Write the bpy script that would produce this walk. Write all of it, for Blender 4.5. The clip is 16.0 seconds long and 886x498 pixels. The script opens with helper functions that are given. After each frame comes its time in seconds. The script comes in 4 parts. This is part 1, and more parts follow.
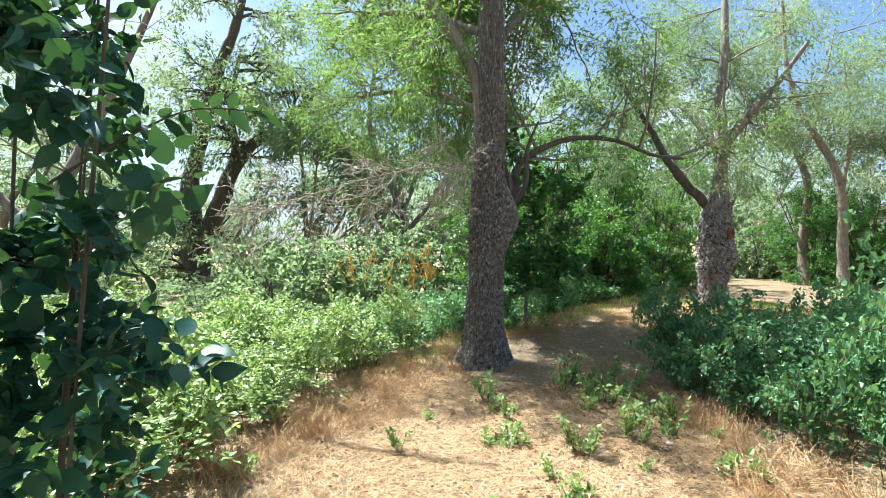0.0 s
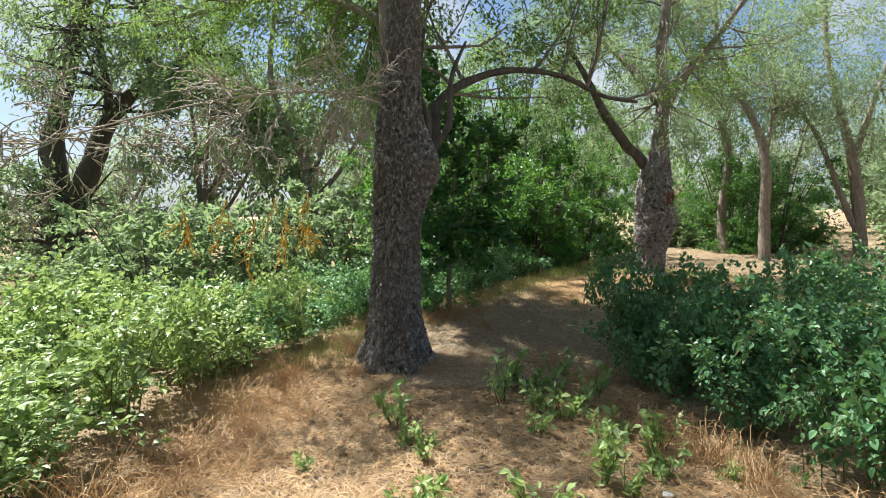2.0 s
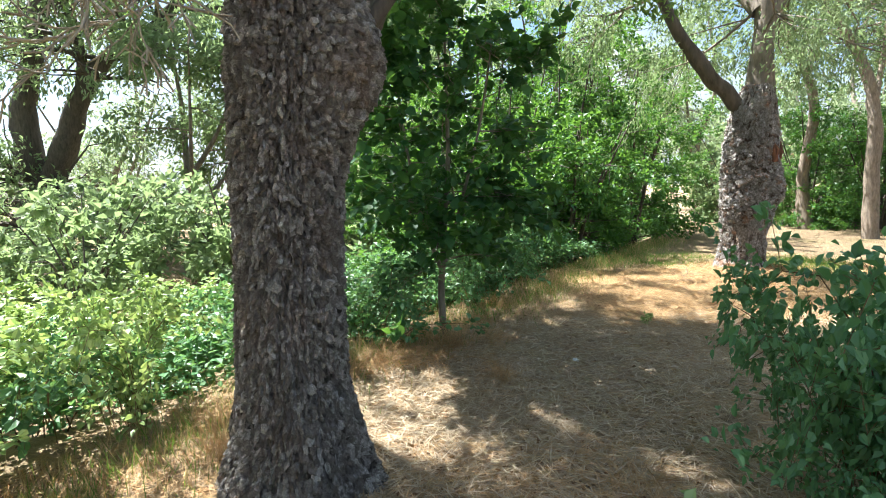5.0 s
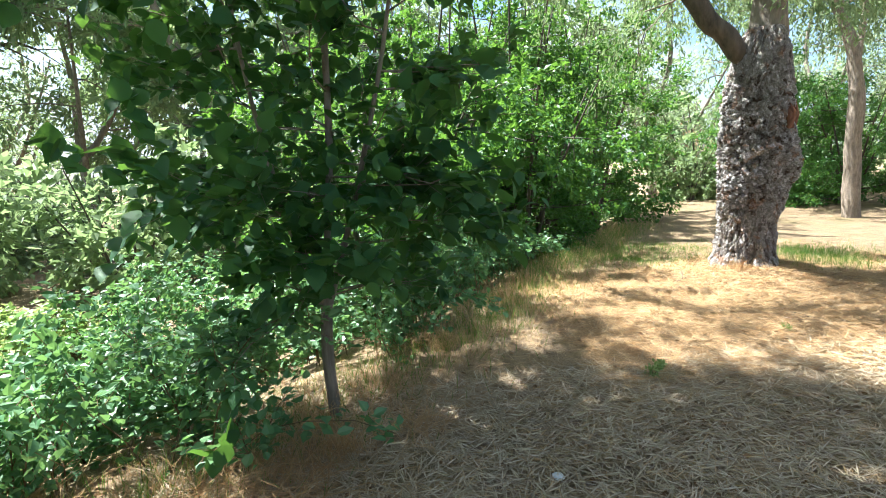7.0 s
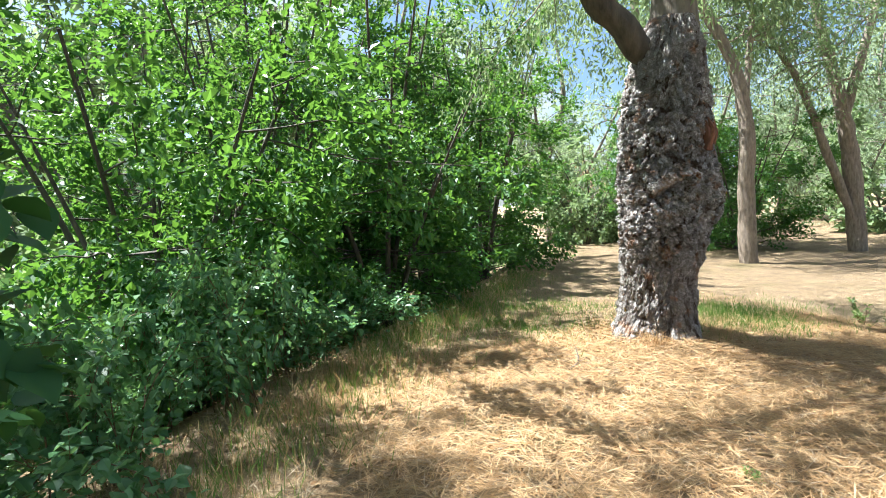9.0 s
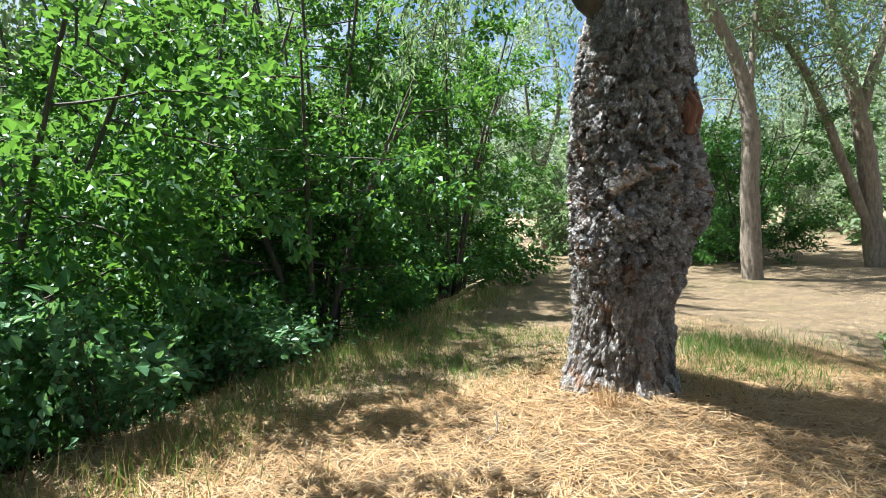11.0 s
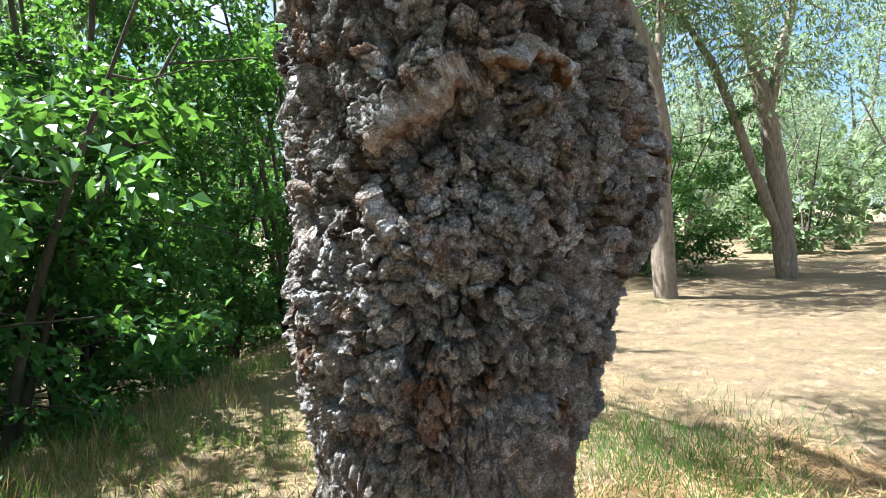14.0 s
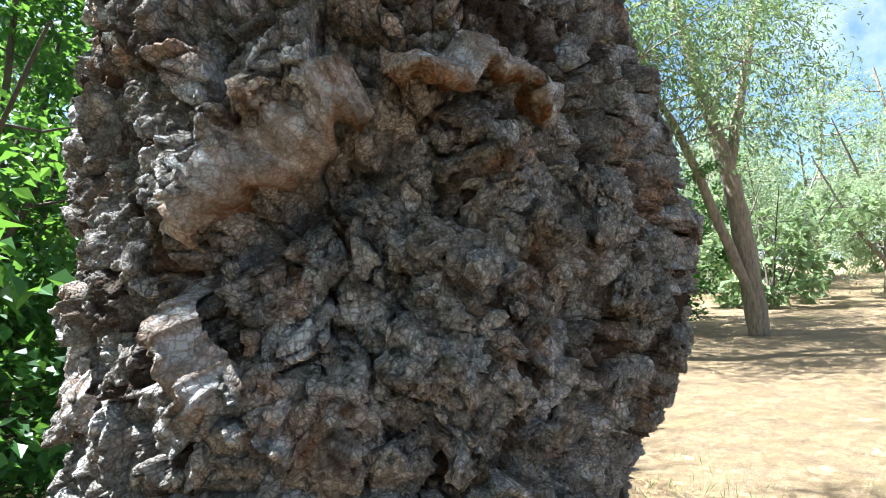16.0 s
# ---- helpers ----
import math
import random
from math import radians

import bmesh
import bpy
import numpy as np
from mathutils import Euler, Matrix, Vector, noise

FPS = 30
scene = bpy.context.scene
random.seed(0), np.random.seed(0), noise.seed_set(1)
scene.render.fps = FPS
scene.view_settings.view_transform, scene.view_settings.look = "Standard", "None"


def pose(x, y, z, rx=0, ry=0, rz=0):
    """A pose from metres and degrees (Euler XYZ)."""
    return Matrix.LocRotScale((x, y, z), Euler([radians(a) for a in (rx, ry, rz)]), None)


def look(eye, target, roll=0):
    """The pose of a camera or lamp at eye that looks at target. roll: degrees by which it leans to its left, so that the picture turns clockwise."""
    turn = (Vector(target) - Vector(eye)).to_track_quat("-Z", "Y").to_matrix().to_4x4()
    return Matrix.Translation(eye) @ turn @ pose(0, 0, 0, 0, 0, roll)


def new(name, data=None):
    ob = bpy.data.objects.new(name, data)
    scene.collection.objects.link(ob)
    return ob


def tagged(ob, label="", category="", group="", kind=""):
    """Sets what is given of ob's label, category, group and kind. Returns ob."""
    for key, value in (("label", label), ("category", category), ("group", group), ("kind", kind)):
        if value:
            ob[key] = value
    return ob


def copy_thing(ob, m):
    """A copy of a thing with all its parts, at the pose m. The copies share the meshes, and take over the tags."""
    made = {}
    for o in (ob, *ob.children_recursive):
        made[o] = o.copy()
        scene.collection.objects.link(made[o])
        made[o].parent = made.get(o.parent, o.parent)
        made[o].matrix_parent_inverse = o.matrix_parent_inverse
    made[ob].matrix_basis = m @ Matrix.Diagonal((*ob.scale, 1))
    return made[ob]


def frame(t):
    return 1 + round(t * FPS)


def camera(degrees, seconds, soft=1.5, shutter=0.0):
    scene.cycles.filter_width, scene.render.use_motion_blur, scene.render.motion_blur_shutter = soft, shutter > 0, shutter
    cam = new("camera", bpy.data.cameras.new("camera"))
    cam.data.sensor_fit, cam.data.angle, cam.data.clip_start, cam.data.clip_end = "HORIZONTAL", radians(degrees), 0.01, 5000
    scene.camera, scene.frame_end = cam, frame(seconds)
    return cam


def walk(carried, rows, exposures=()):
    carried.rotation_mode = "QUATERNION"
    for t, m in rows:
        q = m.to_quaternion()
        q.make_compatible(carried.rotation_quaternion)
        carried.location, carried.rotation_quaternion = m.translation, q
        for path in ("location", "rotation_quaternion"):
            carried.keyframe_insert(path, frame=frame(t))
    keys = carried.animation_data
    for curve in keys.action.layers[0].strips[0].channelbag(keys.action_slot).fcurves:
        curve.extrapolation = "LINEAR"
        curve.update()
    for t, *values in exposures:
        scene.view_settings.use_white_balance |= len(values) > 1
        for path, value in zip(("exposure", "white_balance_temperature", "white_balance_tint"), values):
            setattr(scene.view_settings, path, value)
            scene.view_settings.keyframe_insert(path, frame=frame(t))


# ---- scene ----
cam = camera(80.5, 16.0, soft=1.0)
PATH = [
    (0.0, pose(0.233, -1.394, 1.695, 89.45, -0.30, 2.26)),
    (0.5, pose(0.295, -0.791, 1.612, 89.35, -0.78, -3.72)),
    (1.0, pose(0.343, -0.267, 1.607, 88.10, -0.41, -6.46)),
    (1.5, pose(0.450, 0.239, 1.664, 86.37, 0.16, -6.52)),
    (2.0, pose(0.445, 0.746, 1.545, 86.39, -0.26, -6.39)),
    (2.5, pose(0.510, 1.257, 1.408, 86.41, -0.53, -5.65)),
    (3.0, pose(0.682, 1.786, 1.374, 86.17, -0.37, -4.68)),
    (3.5, pose(0.872, 2.394, 1.317, 86.60, -0.00, -3.95)),
    (6.0, pose(1.477, 5.400, 1.474, 81.82, 1.12, -3.93)),
    (6.5, pose(1.619, 5.944, 1.467, 81.55, 1.52, -5.92)),
    (7.0, pose(1.844, 6.535, 1.442, 81.67, 1.79, -8.80)),
    (7.5, pose(2.146, 7.123, 1.416, 82.29, 1.62, -12.32)),
    (8.0, pose(2.473, 7.637, 1.407, 83.63, 1.47, -15.59)),
    (8.5, pose(2.886, 8.176, 1.354, 85.41, 1.18, -18.61)),
    (11.0, pose(4.457, 9.563, 1.299, 86.90, 0.69, -17.90)),
    (11.5, pose(4.838, 9.910, 1.287, 87.18, 0.93, -18.85)),
    (12.0, pose(5.185, 10.268, 1.269, 87.54, 1.45, -20.26)),
    (12.5, pose(5.508, 10.606, 1.277, 87.77, 2.05, -22.01)),
    (13.0, pose(5.780, 10.918, 1.291, 87.45, 1.67, -23.87)),
    (13.5, pose(6.006, 11.214, 1.287, 87.24, 1.01, -25.75)),
    (14.0, pose(6.190, 11.460, 1.300, 87.82, 1.17, -27.11)),
    (14.5, pose(6.335, 11.661, 1.337, 89.60, 1.83, -28.18)),
    (15.0, pose(6.419, 11.789, 1.375, 91.79, 2.02, -29.28)),
    (15.5, pose(6.459, 11.828, 1.399, 93.32, 1.75, -30.09)),
    (16.0, pose(6.503, 11.847, 1.402, 93.74, 1.72, -30.40)),
]
walk(cam, PATH, [(0.0, 1.95, 5450, 4), (0.8, 1.48, 5600, 5), (3.7, 1.75, 5950, 8), (5.8, 2.45, 5700, 6), (8.5, 2.2, 5650, 6), (11.0, 1.75, 5500, 4), (13.5, 2.1, 5450, 5), (16.0, 2.4, 5450, 5)])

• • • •

• **TASK GOAL**
What count of lines in the listing contain the word "shutter"? Reply with the number only.

• **TASK OUTPUT**
2